Getting erroneous detection in TLT detection example.

Getting false detection after running sample detection script. Lot many bounding boxes are being generated even for the objects that aren’t present in the image.

Process adopted
Tried example given in TLT docker /examples folder - that related to detection. Executed every step without any error in the jupyter notebook provided.

Expected result
Tried “tlt-infer detection” on test image - was expecting detection of a person who was present in image.

Actual results

Got an output image with lots of unnecessary bounding boxes. Actual person was not detected.

Looking for assistance with TLT. No changes were made to the default example script still getting erroneous results. Attaching a print of jupyter script results.

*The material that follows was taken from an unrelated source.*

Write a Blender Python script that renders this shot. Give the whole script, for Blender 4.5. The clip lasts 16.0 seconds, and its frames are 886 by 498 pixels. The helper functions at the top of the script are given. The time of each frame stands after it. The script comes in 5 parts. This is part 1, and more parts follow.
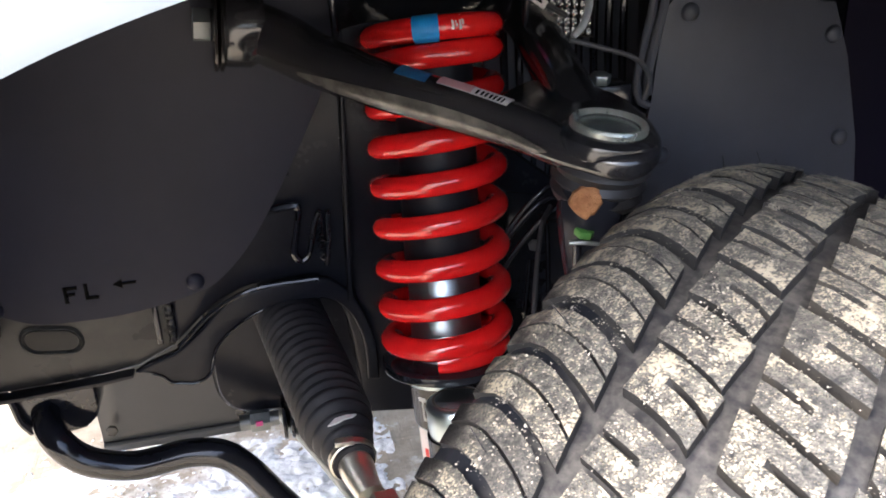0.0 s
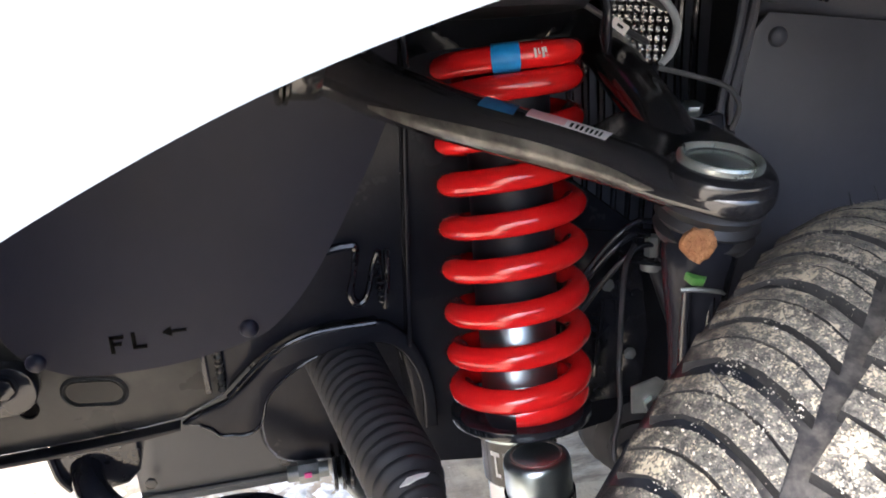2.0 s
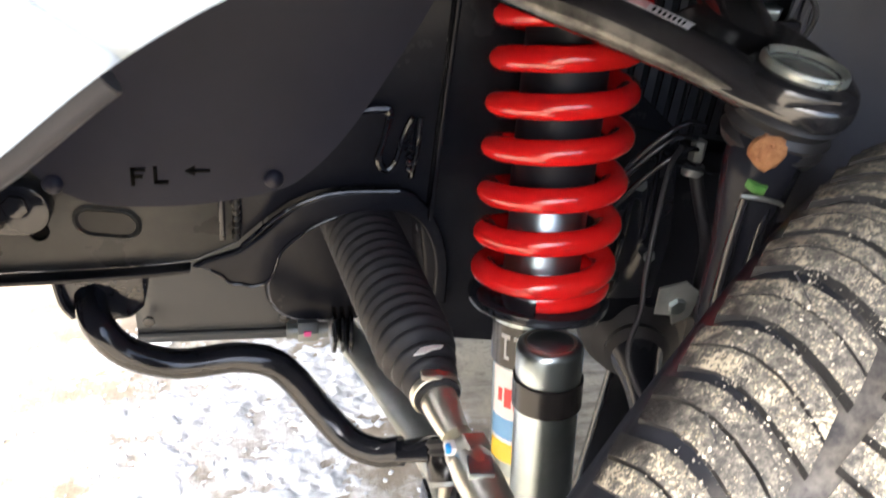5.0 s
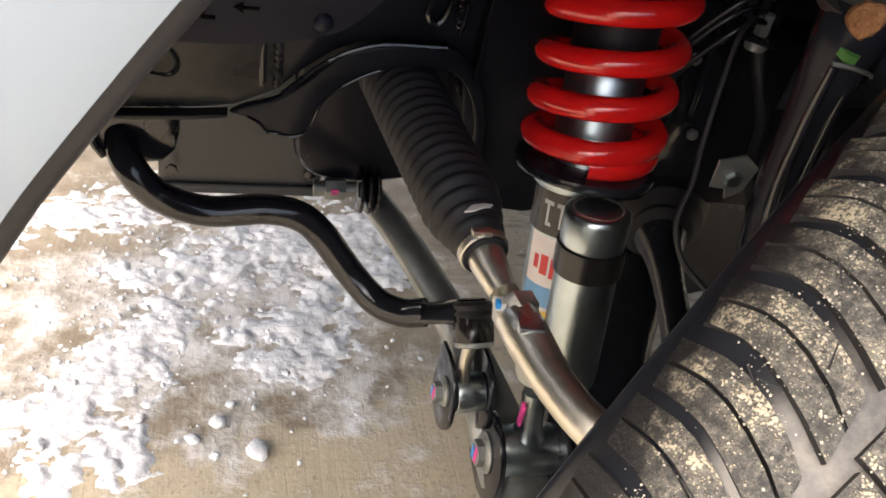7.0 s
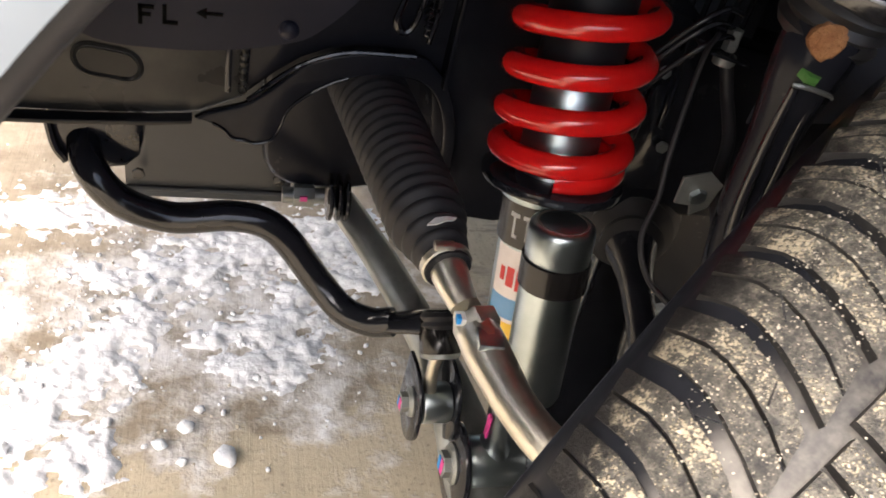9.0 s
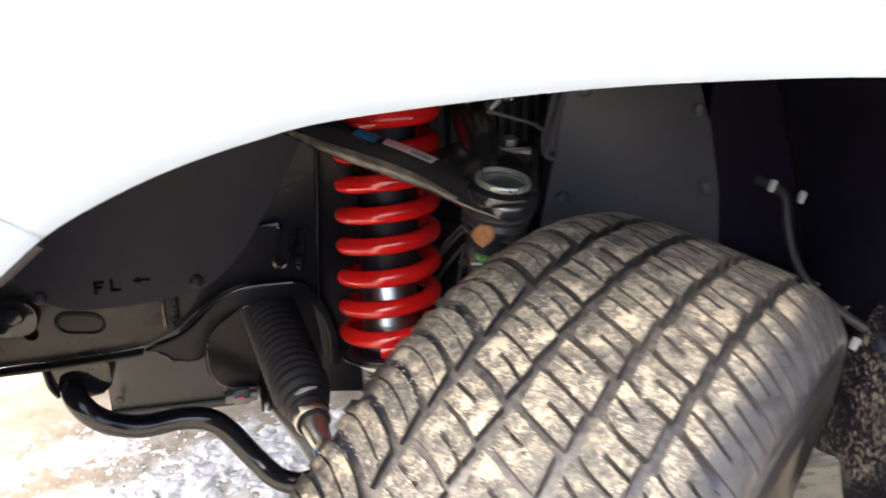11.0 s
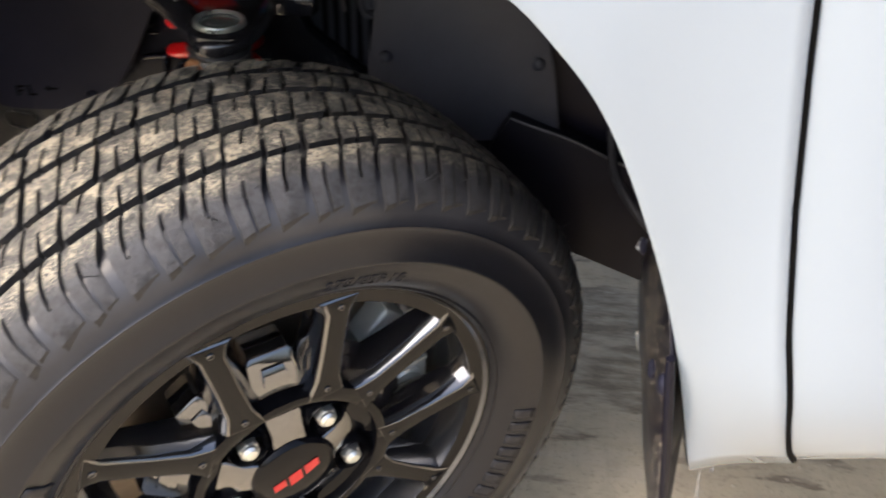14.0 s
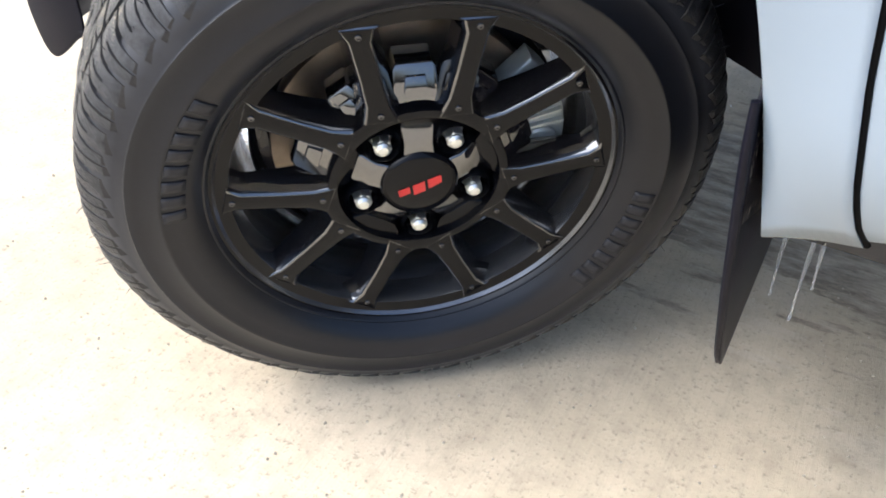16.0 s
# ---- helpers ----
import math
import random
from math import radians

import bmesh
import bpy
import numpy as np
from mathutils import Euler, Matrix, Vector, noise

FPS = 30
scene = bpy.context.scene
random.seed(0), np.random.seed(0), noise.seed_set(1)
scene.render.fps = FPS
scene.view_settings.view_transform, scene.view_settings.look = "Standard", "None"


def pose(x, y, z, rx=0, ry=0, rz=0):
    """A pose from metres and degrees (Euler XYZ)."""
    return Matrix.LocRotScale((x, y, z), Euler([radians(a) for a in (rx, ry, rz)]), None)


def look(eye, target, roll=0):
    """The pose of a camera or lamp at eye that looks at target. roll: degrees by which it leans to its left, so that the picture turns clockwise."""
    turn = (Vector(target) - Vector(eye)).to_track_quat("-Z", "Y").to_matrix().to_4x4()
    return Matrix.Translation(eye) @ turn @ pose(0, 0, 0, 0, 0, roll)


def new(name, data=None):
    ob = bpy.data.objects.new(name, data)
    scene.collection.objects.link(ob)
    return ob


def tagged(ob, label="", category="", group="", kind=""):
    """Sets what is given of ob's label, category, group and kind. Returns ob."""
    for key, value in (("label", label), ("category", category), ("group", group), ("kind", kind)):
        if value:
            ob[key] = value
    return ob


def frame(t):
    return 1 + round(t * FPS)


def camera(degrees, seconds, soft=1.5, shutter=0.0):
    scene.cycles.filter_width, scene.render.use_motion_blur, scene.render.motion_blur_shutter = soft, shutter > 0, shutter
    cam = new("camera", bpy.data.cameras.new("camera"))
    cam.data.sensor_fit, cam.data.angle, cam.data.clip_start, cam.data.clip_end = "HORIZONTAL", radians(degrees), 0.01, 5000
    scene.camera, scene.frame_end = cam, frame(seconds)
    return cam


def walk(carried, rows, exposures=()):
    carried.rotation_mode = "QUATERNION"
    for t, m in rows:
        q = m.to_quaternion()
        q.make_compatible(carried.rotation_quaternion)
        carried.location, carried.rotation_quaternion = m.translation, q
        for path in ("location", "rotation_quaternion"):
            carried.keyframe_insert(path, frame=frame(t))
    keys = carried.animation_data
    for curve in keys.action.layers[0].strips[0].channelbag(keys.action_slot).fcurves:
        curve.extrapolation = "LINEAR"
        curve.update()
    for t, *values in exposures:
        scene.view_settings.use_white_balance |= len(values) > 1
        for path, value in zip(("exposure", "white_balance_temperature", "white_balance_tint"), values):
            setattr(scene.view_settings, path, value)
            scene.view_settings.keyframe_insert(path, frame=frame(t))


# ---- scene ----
cam = camera(55.3, 16.0, soft=1.7, shutter=0.35)
# seconds, place in metres (x to the truck's rear, y to its middle, z up), turn in degrees
ROWS = [
    (0.0, -0.3503, -0.3123, 0.9795, 67.02, 1.72, -13.73),
    (0.5, -0.3566, -0.2951, 0.9741, 66.65, 2.09, -13.10),
    (1.0, -0.3664, -0.2799, 0.9754, 66.39, 2.44, -12.93),
    (1.5, -0.3852, -0.2651, 0.9767, 66.74, 2.70, -13.31),
    (2.0, -0.3935, -0.2476, 0.9749, 68.78, 2.38, -13.59),
    (2.5, -0.3994, -0.2401, 0.9772, 69.54, 0.78, -13.26),
    (3.0, -0.4048, -0.2333, 0.9777, 69.61, -0.86, -13.57),
    (3.5, -0.4094, -0.2301, 0.9753, 68.41, -2.98, -13.53),
    (4.0, -0.4202, -0.2216, 0.9736, 67.43, -4.38, -13.07),
    (4.5, -0.4252, -0.2209, 0.9691, 64.87, -5.33, -12.08),
    (5.0, -0.4345, -0.2280, 0.9574, 61.10, -5.25, -11.59),
    (5.2, -0.4363, -0.2297, 0.9484, 59.67, -5.06, -10.80),
    (7.3, -0.5014, -0.2203, 0.9240, 53.45, -10.83, -11.73),
    (7.5, -0.5044, -0.2141, 0.9243, 53.42, -11.51, -12.24),
    (8.0, -0.5056, -0.2074, 0.9296, 52.59, -11.96, -12.06),
    (8.2, -0.5069, -0.2064, 0.9287, 52.50, -12.45, -12.02),
    (10.3, -0.4058, -0.3572, 0.9887, 61.94, -5.21, -11.34),
    (10.5, -0.4182, -0.4066, 1.0286, 64.13, -3.62, -13.12),
    (11.0, -0.3543, -0.5266, 1.0760, 67.62, -0.76, -13.83),
    (11.5, -0.3045, -0.6471, 1.0824, 67.47, -0.13, -20.64),
    (12.0, -0.2347, -0.6888, 1.0539, 64.86, 1.14, -27.32),
    (12.5, -0.1552, -0.6712, 1.0444, 58.03, -1.68, -25.86),
    (13.0, -0.0217, -0.6237, 1.0484, 54.28, -1.41, -18.96),
    (13.5, 0.1104, -0.6143, 1.0453, 56.62, 1.71, -9.83),
    (14.0, 0.2451, -0.6438, 1.0697, 59.95, -0.30, 7.78),
    (14.5, 0.2716, -0.6621, 1.0452, 60.02, -0.31, 19.00),
    (15.0, 0.2920, -0.7494, 1.0213, 56.47, -2.92, 23.98),
    (15.5, 0.3399, -0.8265, 1.0087, 53.27, -3.90, 25.32),
    (16.0, 0.4082, -0.7668, 0.9754, 52.06, -2.84, 27.99),
]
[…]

detection-report.pdf (100 KB)
detection_notebook.pdf (5.88 MB)

If someone has been able to use TLT successfully can they please post the steps. There is little help available elsewhere and the community lacks proper moderators or they might be busy with other stuff.

Most of the posts on this TLT forum have lots of views but no replies.

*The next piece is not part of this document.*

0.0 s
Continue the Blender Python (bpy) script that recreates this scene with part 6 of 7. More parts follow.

I have tried TLT at least 10-15 times but everytime false results and that too a lot of detections. Any help would be appreciated.

In general, a similar situation, if follow all the steps, the result is terrible. However, if I exclude the “prune” and “retrain” steps and immediately execute it on a non-optimized network, the result is good.

9 step:

# Running inference for detection on n images
!tlt-infer detection -i $USER_EXPERIMENT_DIR/data/VOCdevkit/VOC2012/JPEGImages_kitti/test \
                     -o $USER_EXPERIMENT_DIR/tlt_infer_testing \
                     -ek $API_KEY \
                     -m $USER_EXPERIMENT_DIR/experiment_dir_unpruned/weights/resnet18_detector.tlt \
                     -cp $SPECS_DIR/det_clusterfile_pascal_voc.json \
                     -k -bo -lw 3 \
                     -g 0 \
                     -bs 64

I get enough good result. For experiment, used NVidia GP106-100.

Also i try to train face detection network on part of WilderFace dataset, and get, not bad result without prune step, and a lot of wrong bounding boxes after prune and retrain step.

If someone, solve this problem, tell me guide!

Hi gseepaksh,
Sorry for late reply. I am the moderator of TLT forum in future. From your attached pdf, seems that the accuracy is not optimized.I also find below comment in the first page of detection_notebook.pdf.
"This notebook shows an example usecase of Object Detection using Transfer Learning Toolkit. It is not
optimized for accuracy

BTW, next release of TLT will be available in two days. You may have a trial again.
I also check your steps to see if there is the same issue.

Hi gseepaksh,
After checking your attached notebook log, in page 15, you set prune threshold too big.
-pth 0.94

This yields prune too much, as page 17, only 0.46% param are kept.

Please set the threshold to 0.1. We set it as default.

Is the next release available? Its been like 15 days since that post.

Sorry for my commitment on the release time.Autually the GA release will be available soon but I’m not really sure the exact time as of now.
For your issue, please set pth value lower. The value 0.9 will yield prune too much as I commented above.

Thanks. I will give it a shot. Do you have some example for LSTM as well?